Grocery shoppers are hardly the only consumers interested in pickup options for online purchases. The Amazon Lockers service, in which customers place orders with the online retail giant and pick them up at a locker at 7-Eleven stores, is most attractive to consumers who don’t want to have to stick around their apartments for hours, waiting for their precious merchandise to arrive via UPS. Instead, they order the goods and have them shipped to a locker that can be opened on a touchscreen with a code. Such lockers are already in operation in cities such as New York, San Francisco, and London. The service not only works better for certain shoppers—who can get their stuff faster, and don’t have to worry about anything getting stolen from outside their home—it’d seem to be very promising for Amazon. It’s cheaper, after all, to have multiple items shipped to the same location, rather than having drivers bring each order to individual homes. The service also makes it easier for Amazon to cut down on processing times, helping it compete better with brick-and-mortar retailers, perhaps even with same-day shipping.
Speaking of brick-and-mortar retailers, they too have obvious reasons to embrace pickup over shipping. Starting a couple of years ago, stores began offering free in-store pickup for online orders, and by now the service is fairly standard.

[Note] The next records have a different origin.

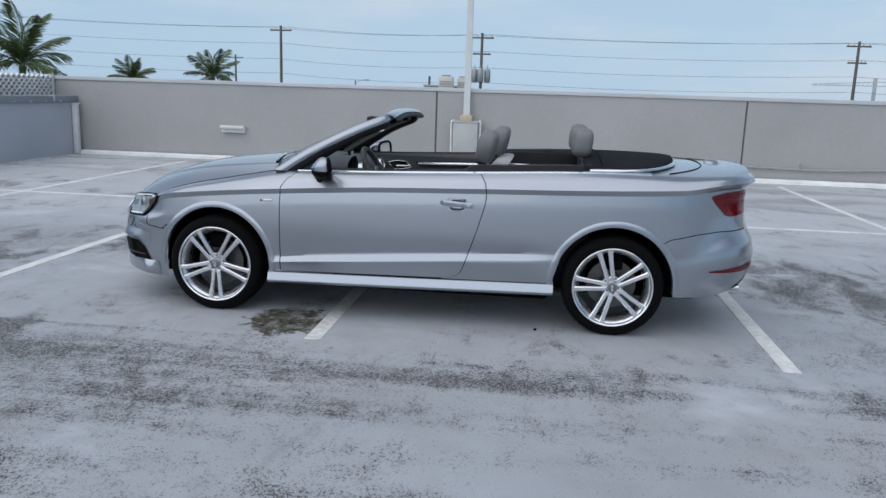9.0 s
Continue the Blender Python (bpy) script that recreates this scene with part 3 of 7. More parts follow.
def profile(s):
    """Offsets (outwards) and heights of the skin at arc length s, from the top edge down."""
    x, y = np.interp(s, ARC, OUT[:, 0]), np.interp(s, ARC, OUT[:, 1])
    wf = 1 - ss(-.72, -.34, y)
    wr = ss(2.98, 3.36, y)
    fade = ss(.30, .50, y) * (1 - ss(2.0, 2.28, y))
    zt, zc = top_z(y), crease_z(y)
    to = top_x(y) - x
    side = [(to, zt), (to * .40 + .004, zc + (zt - zc) * .62), (0, zc), (-.017, zc - .034), (-.008, zc - .13), (-.004, .60), (-.008 - .008 * fade, low_t(y)),
            (-.004 + .006 * fade, low_b(y)), (-.008, .33), (-.03, .17)]
    zf = .716 - .05 * (x / .6) ** 2 * 0
    front = [(-.105, zf), (-.092, zf - .012), (-.078, zf - .03), (-.062, .655), (-.045, .63), (-.015, .55), (0, .46), (-.001, .40), (-.012, .32), (-.075, .19)]
    rear = [(-.05, 1.03), (-.012, 1.012), (0, .985), (-.05, .945), (-.055, .87), (-.03, .70), (.02, .60), (.035, .53), (.02, .42), (-.06, .27)]
    w = (1 - wf - wr)
    return [(a[0] * w + f[0] * wf + r[0] * wr, a[1] * w + f[1] * wf + r[1] * wr) for a, f, r in zip(side, front, rear)]


_cache = {}


def skin(s, z, lift=0.0):
    """The point of the outer skin at arc length s and height z, raised by lift."""
    k = round(s, 5)
    if k not in _cache:
        p = profile(s)
        zs, os_ = [q[1] for q in p][::-1], [q[0] for q in p][::-1]
        dense_z, dense_o = [], []
        # smooth within the panels, sharp at the creases (indices 7, 3, 2 from the foot)
        cuts = [0, 2, 3, 6, 7, 9]
        for a, b in zip(cuts, cuts[1:]):
            zz, oo = zs[a:b + 1], os_[a:b + 1]
            if b - a == 1:
                f = None
            for i in range(13):
                t = i / 12
                zq = zz[0] + (zz[-1] - zz[0]) * t
                if b - a == 1:
                    oq = oo[0] + (oo[-1] - oo[0]) * t
                else:
                    if i == 0:
                        f = curve_at(list(zip(zz, oo)))
                    oq = f(zq)
                dense_z.append(zq)
                dense_o.append(oq)
        _cache[k] = (dense_z, dense_o)
    dz, do = _cache[k]
    x, y = np.interp(s, ARC, OUT[:, 0]), np.interp(s, ARC, OUT[:, 1])
    nx, ny = np.interp(s, ARC, NRM[:, 0]), np.interp(s, ARC, NRM[:, 1])
    o = np.interp(z, dz, do) + lift
    return Vector((x + nx * o, y + ny * o, z))


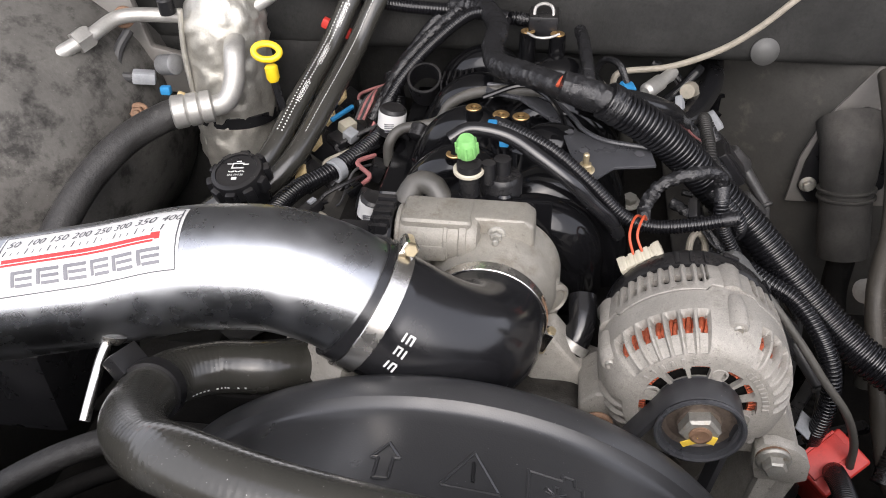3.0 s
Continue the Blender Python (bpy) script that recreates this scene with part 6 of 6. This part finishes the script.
sh2 = tube([(0.085, 0.345, 0.905), (0.10, 0.36, 0.93), (0.10, 0.385, 0.945)], 0.012, 16)
solid("bypass_hose", sh2, RUBBER, "short black coolant bypass hose", "hose")
solid("hose_spring_clip", ring(0.0145, 0.0128, 0.008, at((0.092, 0.352, 0.916), (0.5, 0.5, 0.7)), 20, 0.0005), ALU, "bright spring hose clip", "clip")
# radiator side tank with hose neck
rb2 = thing("radiator_bracket", (0.30, 0.118, 0.70), "black support bracket with a rounded cutout", "bracket")
part("plate", prism([(0.279, 0.70), (0.33, 0.70), (0.335, 0.775), (0.318, 0.778), (0.300, 0.764), (0.279, 0.761)], 0.004, Matrix.Translation((0, 0.118, 0)) @ pose(0, 0, 0, 90, 0, 0), 0.001), BLACK, rb2)
sp = [(0.335, 0.045, 0.835), (0.345, 0.035, 0.85), (0.362, 0.038, 0.862), (0.375, 0.05, 0.858), (0.37, 0.062, 0.842)]
solid("spring_clamp", tube(sp, 0.003, 8), ALU, "grey wire spring hose clamp", "hose clamp")

for k, (z_, r_) in enumerate(((0.90, 0.010), (0.865, 0.007))):
    solid("coolant_hose", tube([(-0.36, 0.13 + 0.02 * k, z_ - 0.02), (-0.32, 0.165, z_), (-0.27, 0.20, z_ + 0.012), (-0.22, 0.225, z_ + 0.01), (-0.15, 0.26, z_ - 0.03)], r_, 12), (ACHOSE, ENGINE)[k], "dusty brown hose low beside the fan shroud", "hose")
cp_ = thing("washer_cap", (0.47, 0.50, 0.97), "translucent blue plastic cap behind the hose fitting", "cap")
part("disc", lathe([(0.017, 0), (0.018, 0.003), (0.016, 0.007), (0.011, 0.008), (0.010, 0.006), (0.001, 0.006)], at((0.453, 0.596, 0.946), (0.25, -0.55, 0.75)), 32), BLUECAP, cp_)
part("tab", box((0.006, 0.016, 0.004), at((0.464, 0.588, 0.950), (0.25, -0.55, 0.75)), 0.001), BLUECAP, cp_)
# added black block, keeps the gap behind the pulleys in shade
solid("front_shade_block", block(-0.32, -0.082, 0.33, 0.40, 0.42, 0.84, 0.012), ENGINE, "added near-black block for the shade low at the engine's front", "housing", "structure")

# headlamp bracket at the driver's end of the radiator support
lb = thing("lamp_bracket", (0.50, 0.015, 1.00), "black steel headlamp bracket with a cream plastic adjuster", "bracket")
u_, v_ = Vector((0.0093, 0.0208, 0.0051)).normalized(), Vector((0.0196, -0.0055, -0.0229)).normalized()
n_ = u_.cross(v_).normalized()
lo = Vector((0.484, 0.0288, 1.0615)) - u_ * 0.017 + v_ * 0.034
part("plate", box((0.034, 0.068, 0.003), at(lo, n_, u_), 0.002, 3), BLACK, lb)
part("edge_lip", box((0.034, 0.0025, 0.006), at(lo - v_ * 0.033 - n_ * 0.004, n_, u_), 0.001), BLACK, lb)
part("edge_lip", box((0.0025, 0.068, 0.010), at(lo - u_ * 0.0165 - n_ * 0.004, n_, u_), 0.001), BLACK, lb)
q_ = lo - v_ * 0.006 - u_ * 0.004 - n_ * 0.009
part("adjuster", lathe([(0.006, 0), (0.0095, 0.001), (0.0100, 0.012), (0.0085, 0.014), (0.0085, 0.030), (0.0100, 0.032), (0.0100, 0.05)], at(q_, v_), 24), WHITEPL, lb, "cream plastic headlamp adjuster")
part("adjuster_wing", box((0.005, 0.026, 0.012), at(q_ + u_ * 0.0125 + v_ * 0.016, n_, u_), 0.0015), WHITEPL, lb)
hk = [Vector((0.5111, 0.0328, 1.0377)), Vector((0.5175, 0.0489, 1.0426)), Vector((0.5247, 0.0475, 1.0346)), Vector((0.5177, 0.0311, 1.0301))]
hook = thing("spring_clip", hk[3], "square grey steel spring clip beside the lamp bracket", "clip")
part("wire", sweep([hk[3] + (hk[3] - hk[0]) * 3, hk[3], hk[0] * 0.97 + hk[1] * 0.03, hk[1] * 0.97 + hk[0] * 0.03, hk[2], hk[2] + (hk[2] - hk[1]) * 2], 0.0016, 10), STEEL, hook)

When customers come into the store to retrieve their online purchases, it not only saves the store on shipping costs, the pickup brings with it the possibility that the shopper will browse the aisles and buy some other stuff on top of what they’re picking up.
Over the summer, the New York Times reported that more than half of the orders placed at Walmart.com are being picked up at a Walmart store, not shipped to the customer’s home or office.
The Container Store, meanwhile, has begun offering a drive-thru service, in which online orders can be picked up without the customer ever having to leave her car. “Especially for that mom that’s got kids in the car and is trying to run five errands today,” says a Container Store executive, “this allows her to put us on her list with no additional pressure.” As long as the store is on a shopper’s list, the store should be happy.